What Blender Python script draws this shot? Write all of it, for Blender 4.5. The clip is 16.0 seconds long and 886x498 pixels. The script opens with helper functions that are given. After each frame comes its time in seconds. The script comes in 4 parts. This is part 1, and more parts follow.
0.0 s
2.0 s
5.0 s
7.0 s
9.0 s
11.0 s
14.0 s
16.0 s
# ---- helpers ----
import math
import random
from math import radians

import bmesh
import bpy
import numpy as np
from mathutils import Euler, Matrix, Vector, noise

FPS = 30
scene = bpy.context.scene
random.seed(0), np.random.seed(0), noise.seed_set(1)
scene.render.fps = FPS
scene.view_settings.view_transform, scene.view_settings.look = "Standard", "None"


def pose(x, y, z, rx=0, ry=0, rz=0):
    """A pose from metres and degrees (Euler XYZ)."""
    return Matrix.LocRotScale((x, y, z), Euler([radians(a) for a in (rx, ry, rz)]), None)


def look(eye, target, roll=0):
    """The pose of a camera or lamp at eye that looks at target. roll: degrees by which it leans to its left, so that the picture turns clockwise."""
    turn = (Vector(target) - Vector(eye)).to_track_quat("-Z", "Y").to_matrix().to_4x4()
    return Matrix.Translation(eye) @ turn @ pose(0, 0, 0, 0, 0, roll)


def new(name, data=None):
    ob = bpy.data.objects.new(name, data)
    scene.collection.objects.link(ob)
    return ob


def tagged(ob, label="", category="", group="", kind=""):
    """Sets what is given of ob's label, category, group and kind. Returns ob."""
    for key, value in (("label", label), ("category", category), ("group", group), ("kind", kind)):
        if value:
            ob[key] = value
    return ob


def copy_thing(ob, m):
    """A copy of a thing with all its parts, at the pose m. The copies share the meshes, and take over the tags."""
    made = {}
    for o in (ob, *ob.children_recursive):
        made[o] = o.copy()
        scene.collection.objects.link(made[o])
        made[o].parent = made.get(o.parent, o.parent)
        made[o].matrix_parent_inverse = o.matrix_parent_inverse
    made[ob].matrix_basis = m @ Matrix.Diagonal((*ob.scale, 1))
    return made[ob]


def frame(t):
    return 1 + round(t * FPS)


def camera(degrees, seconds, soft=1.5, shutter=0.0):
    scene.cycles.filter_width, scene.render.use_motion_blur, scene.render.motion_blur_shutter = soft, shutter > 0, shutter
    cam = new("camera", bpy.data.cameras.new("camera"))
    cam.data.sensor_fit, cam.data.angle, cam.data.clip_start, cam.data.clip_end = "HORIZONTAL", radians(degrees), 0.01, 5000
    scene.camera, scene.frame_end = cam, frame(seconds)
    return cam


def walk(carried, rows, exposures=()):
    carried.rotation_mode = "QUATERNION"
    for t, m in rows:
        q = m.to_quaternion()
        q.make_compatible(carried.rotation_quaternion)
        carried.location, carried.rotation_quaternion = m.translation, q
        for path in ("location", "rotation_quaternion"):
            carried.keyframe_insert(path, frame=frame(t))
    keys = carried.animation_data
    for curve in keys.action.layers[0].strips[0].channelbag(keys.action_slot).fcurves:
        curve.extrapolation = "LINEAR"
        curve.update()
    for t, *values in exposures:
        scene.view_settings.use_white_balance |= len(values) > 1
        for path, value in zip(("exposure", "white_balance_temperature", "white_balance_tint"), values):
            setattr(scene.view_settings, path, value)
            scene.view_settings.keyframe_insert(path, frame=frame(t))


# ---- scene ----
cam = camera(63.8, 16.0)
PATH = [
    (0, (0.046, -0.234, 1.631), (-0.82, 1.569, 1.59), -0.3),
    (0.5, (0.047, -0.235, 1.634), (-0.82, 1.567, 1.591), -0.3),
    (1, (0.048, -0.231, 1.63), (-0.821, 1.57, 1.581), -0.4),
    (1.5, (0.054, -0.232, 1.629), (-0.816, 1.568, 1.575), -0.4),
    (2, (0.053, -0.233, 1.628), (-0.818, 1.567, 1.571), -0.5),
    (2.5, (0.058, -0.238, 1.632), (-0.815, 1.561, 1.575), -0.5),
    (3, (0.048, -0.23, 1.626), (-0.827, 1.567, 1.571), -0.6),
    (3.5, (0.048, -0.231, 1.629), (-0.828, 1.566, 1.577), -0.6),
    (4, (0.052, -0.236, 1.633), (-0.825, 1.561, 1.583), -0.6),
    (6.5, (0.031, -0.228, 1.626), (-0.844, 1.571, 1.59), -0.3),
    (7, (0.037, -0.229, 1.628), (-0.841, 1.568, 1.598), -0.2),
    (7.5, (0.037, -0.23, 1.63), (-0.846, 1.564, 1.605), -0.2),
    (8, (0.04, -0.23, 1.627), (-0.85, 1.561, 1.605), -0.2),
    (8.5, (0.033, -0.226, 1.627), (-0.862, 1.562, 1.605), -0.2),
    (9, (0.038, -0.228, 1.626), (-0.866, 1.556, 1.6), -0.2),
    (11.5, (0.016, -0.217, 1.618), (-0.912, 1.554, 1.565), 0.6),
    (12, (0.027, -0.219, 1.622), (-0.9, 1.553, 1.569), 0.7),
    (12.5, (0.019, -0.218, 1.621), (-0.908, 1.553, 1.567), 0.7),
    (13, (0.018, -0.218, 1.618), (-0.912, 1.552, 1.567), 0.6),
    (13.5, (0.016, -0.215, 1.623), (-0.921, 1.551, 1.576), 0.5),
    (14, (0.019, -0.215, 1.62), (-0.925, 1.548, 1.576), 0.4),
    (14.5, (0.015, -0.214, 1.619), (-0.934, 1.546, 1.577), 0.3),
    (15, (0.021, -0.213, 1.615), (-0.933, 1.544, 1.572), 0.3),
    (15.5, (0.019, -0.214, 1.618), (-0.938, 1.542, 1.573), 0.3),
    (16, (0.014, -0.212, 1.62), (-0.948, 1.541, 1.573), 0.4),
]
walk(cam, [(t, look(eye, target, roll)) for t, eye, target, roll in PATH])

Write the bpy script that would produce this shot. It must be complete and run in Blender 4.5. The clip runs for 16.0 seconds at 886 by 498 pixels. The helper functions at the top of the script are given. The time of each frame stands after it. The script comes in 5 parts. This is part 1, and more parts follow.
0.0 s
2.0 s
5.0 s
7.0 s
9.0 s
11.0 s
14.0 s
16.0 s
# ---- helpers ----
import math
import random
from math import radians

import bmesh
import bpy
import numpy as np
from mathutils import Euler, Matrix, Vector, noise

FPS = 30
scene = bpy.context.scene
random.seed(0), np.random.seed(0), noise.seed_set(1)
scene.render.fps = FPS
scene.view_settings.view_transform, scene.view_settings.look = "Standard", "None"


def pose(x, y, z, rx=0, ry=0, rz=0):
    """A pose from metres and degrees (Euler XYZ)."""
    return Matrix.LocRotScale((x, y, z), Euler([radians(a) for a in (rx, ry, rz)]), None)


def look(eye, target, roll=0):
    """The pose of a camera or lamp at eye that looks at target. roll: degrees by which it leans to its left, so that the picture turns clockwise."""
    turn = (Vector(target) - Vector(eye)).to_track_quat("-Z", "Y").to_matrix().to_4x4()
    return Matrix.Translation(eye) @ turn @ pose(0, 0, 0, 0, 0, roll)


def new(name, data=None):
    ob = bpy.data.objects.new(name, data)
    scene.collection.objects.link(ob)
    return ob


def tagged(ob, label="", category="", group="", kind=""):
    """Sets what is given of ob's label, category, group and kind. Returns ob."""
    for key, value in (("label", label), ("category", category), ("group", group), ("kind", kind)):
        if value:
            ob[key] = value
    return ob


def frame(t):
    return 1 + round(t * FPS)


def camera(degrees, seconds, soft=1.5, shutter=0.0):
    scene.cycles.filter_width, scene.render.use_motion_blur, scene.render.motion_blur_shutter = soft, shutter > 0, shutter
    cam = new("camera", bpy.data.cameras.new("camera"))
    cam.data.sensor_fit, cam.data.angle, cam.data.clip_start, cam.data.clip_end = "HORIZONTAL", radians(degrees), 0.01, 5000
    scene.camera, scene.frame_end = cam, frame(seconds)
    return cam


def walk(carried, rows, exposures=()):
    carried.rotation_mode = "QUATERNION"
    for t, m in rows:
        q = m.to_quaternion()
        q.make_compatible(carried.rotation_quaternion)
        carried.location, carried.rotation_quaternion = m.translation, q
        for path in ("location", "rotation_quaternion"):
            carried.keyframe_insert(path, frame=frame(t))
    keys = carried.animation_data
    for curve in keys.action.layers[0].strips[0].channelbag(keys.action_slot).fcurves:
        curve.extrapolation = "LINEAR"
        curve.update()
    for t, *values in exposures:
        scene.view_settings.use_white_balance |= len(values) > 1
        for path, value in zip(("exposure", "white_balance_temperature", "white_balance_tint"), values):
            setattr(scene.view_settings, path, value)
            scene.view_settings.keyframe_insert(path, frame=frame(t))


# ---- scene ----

______

Look through the entries above and report the number of lines that contain "this". Write only the number.

2